Selon une enquête réalisée par le Wall Street Journal, le Kremlin s'est entouré d'une équipe de jeunes technocrates qui adhèrent à la vision de Vladimir Poutine. Formés notamment dans les meilleures universités du Royaume Uni, maîtrisant parfaitement la langue de Shakespeare et les arcanes financières du marché pétrolier mondial, ils sont devenus les architectes des montages pour contourner les sanctions, à l'exemple de Pavel Sorokin (37 ans), vice-ministre de l'Énergie, ex-Morgan Stanley, qui avait joué un rôle de premier plan dans la constitution du partenariat Opep+, d'Alexey Sazanov (39 ans), diplômé d'Oxford, ex-E&Y, vice-ministre des Finances, de Denis Deryushkin, qui dirige l'Agence de l'énergie russe (ex-Merrill Lynch), ou encore, de Maksim Oreshkin (38 ans), conseiller de Vladimir Poutine sur les questions financières (ex-Crédit Agricole).
Dans le contexte d'une économie de guerre, ces technocrates ont mis en place une stratégie pour générer des revenus, comme l'obligation en 2022 pour les pays européens de payer en roubles et non en euros ou en dollars leurs importations.
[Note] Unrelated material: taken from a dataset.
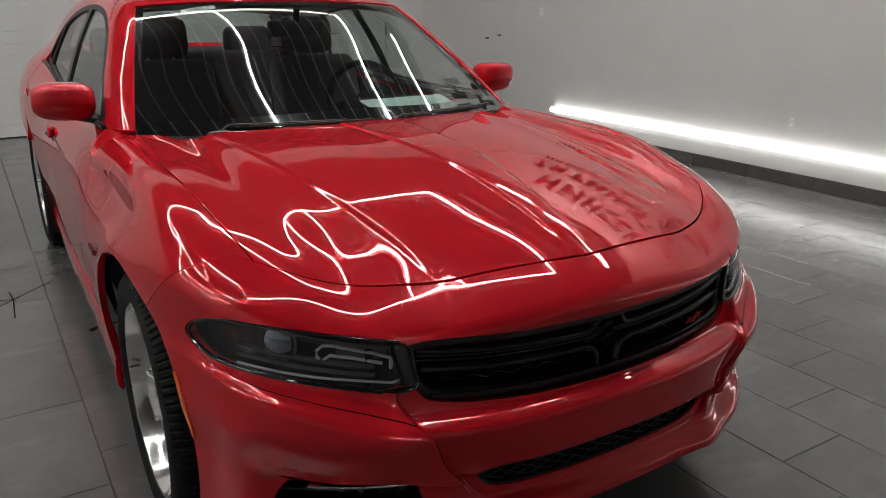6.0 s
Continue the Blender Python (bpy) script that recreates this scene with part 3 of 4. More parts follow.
panel("rear_door", cut(flank, lambda x, y, z: y - door_mid(z) - GAP, lambda x, y, z: door_back(z) - y - GAP, lambda x, y, z: z - .315, lambda x, y, z: belt(y) - .004 - z, lambda x, y, z: arch(y, z, ARCH, BASE_Y)), body, RED, car, joined=False)


def rocker(x, y, z):
    """Sill that swells out below the doors."""
    return x - (side_w(y, .325) + .002 + .005 * sm(0, .05, .312 - z) - .045 * sm(.0, .06, .245 - z) ** 2)


panel("rocker_panel", cut(grid_x(.30, 2.80, .17, .32, 200, 26, rocker), lambda x, y, z: .311 - z, lambda x, y, z: z - .216, lambda x, y, z: arch(y, z), lambda x, y, z: arch(y, z, ARCH, BASE_Y)), rocker, RED, car, joined=False)

# windows in y and z
DLO = rounded([(.775, .992), (.95, 1.090), (1.10, 1.205), (1.25, 1.298), (1.45, 1.356), (1.7, 1.380), (1.95, 1.380), (2.2, 1.357), (2.42, 1.315), (2.6, 1.24), (2.76, 1.12), (2.735, 1.085), (2.3, 1.055), (1.95, 1.022), (1.45, .990), (1.1, .988)], 2)
wind_x = spl([.45, .66, .9, 1.297, 1.45], [.77, .728, .668, .562, .52])


def wind_top(x):
    return 1.15 + .44 * x * x


side_sheet = cut(grid_d(.58, 4.02, -.98, .70, 300, 170, shell),
                 lambda x, y, z: np.where((y < 2.70) & (z < belt(y)), np.where(y > door_back(z), 1.0, -1.0) * .01, 1.0),
                 lambda x, y, z: np.where((z > belt(y) - .02) & (z < 1.45) & (y < 2.9), poly_sdf(y, z, DLO), 1.0),
                 lambda x, y, z: np.where(y < wind_top(x), x - wind_x(y), 1.0),
                 lambda x, y, z: np.where((y > wind_top(np.minimum(x, .56)) - .02) & (y < 3.5) & (z > 1.15), x - .535, 1.0),
                 lambda x, y, z: np.where(y > 2.9, x - .60 + 0 * y, 1.0),
                 lambda x, y, z: arch(y, z, ARCH, BASE_Y), lambda x, y, z: np.where(y > 3.2, z - .585 - .35 * np.maximum(y - 3.37, 0), z - .21),
                 lambda x, y, z: 3.80 - y,
                 lambda x, y, z: np.where(z < belt(y), y - door_back(z) - GAP, 1.0))
panel("pillar_trim", cut(side_sheet, lambda x, y, z: z - belt(y) - .01, lambda x, y, z: 3.4 - y), house, HEADLINER, car, "light grey pillar trim", depth=0, offset=.03, joined=False)
panel("quarter_trim", cut(side_sheet, lambda x, y, z: y - 2.6, lambda x, y, z: 3.42 - y, lambda x, y, z: belt(y) + .04 - z, lambda x, y, z: z - .45), shell, CLOTH, car, "dark inner quarter trim", depth=0, offset=.04, joined=False)
panel("body_side", side_sheet, shell, RED, car, "red body side with pillars and rear quarter", joined=False)
roof_grid = grid_z(0, .56, .95, 3.1, 70, 230, house)
panel("roof", cut(roof_grid, lambda x, y, z: y - wind_top(x), lambda x, y, z: .5352 - x, lambda x, y, z: 2.88 - .10 * x - y, lambda x, y, z: poly_sdf(x, y, rounded([(-.42, 1.40), (.42, 1.40), (.42, 2.18), (-.42, 2.18)], 2))), house, RED, car, depth=.01)
panel("sunroof", cut(roof_grid, lambda x, y, z: -.003 - poly_sdf(x, y, rounded([(-.42, 1.40), (.42, 1.40), (.42, 2.18), (-.42, 2.18)], 2))), house, GLOSS, car, "dark glass sunroof panel", depth=.01)
shield = cut(grid_z(0, .80, .36, 1.36, 110, 130, house), lambda x, y, z: wind_top(x) - .003 - y, lambda x, y, z: wind_x(y) - .003 - x, lambda x, y, z: z - .985 + .03 * x)
panel("windshield", shield, house, WINDSHIELD, car, "clear windshield with black edge band", depth=0, offset=.004)
band = cut(shield, lambda x, y, z: .03 - np.minimum(np.minimum(wind_top(x) - y, (wind_x(y) - x) * 1.0), (z - .985 + .03 * x) * .6))
panel("windshield_band", band, house, GLOSS, car, depth=0, offset=.0055)
panel("rear_window", cut(grid_z(0, .62, 2.75, 3.5, 60, 70, house), lambda x, y, z: y - 2.884 + .10 * x, lambda x, y, z: .60 - x, lambda x, y, z: 3.40 - y), house, SIDE_GLASS, car, depth=0, offset=.004)
panel("trunk_lid", cut(grid_z(0, .70, 3.36, 3.99, 80, 70, body, .6, 1.4), lambda x, y, z: .597 - x, lambda x, y, z: z - 1.052), body, RED, car)
panel("cowl", cut(grid_z(0, .78, .30, .80, 80, 50, body), lambda x, y, z: y - hood_back(x) + .03, lambda x, y, z: hood_back(x) + .07 - y, lambda x, y, z: .765 - x), body, BLACK, car, "black plastic cowl below the windshield", depth=0, offset=.016)

# tail, rays fanning backwards round the corner
xo = np.concatenate([np.linspace(0, .45, 40), np.full(70, .45)])
th = np.concatenate([np.zeros(40), np.linspace(0, radians(80), 71)[1:]])
ir, Zr = np.meshgrid(np.arange(110), np.linspace(.30, 1.05, 92), indexing="ij")
ir, Zr = ir.ravel(), Zr.ravel()
tail = (cast(np.stack([xo[ir], np.full(ir.size, 3.30), Zr], 1), np.stack([np.sin(th[ir]), np.cos(th[ir]), np.zeros(ir.size)], 1), body, 0, 1.2), quads(110, 92))
panel("rear_bumper", cut(tail, lambda x, y, z: np.maximum(np.maximum(.580 + .35 * np.maximum(y - 3.37, 0) - z, .597 - x), y - 3.803), lambda x, y, z: arch(y, z, ARCH, BASE_Y)), body, RED, car, depth=.01)
# side windows with black frames
house_grid = cut(grid_d(.66, 2.9, -.86, -.10, 230, 90, house), lambda x, y, z: z - belt(y) + .03)
pil_m = pch([.98, 1.4], [1.785, 1.865])
pil_r = pch([1.05, 1.4], [2.50, 2.44])
sail = pch([.98, 1.1], [.90, .96])


def in_dlo(x, y, z):
    return -poly_sdf(y, z, DLO)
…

De même, ce sont eux, et non les compagnies, qui fixent les prix auxquels sont vendus sur le marché international le brut russe, ou favorisent la signature de contrats avec la République démocratique du Congo (RDC), l'Afghanistan ou encore le Bahrein. Un centralisme qui permet aujourd'hui de réduire les effets des sanctions.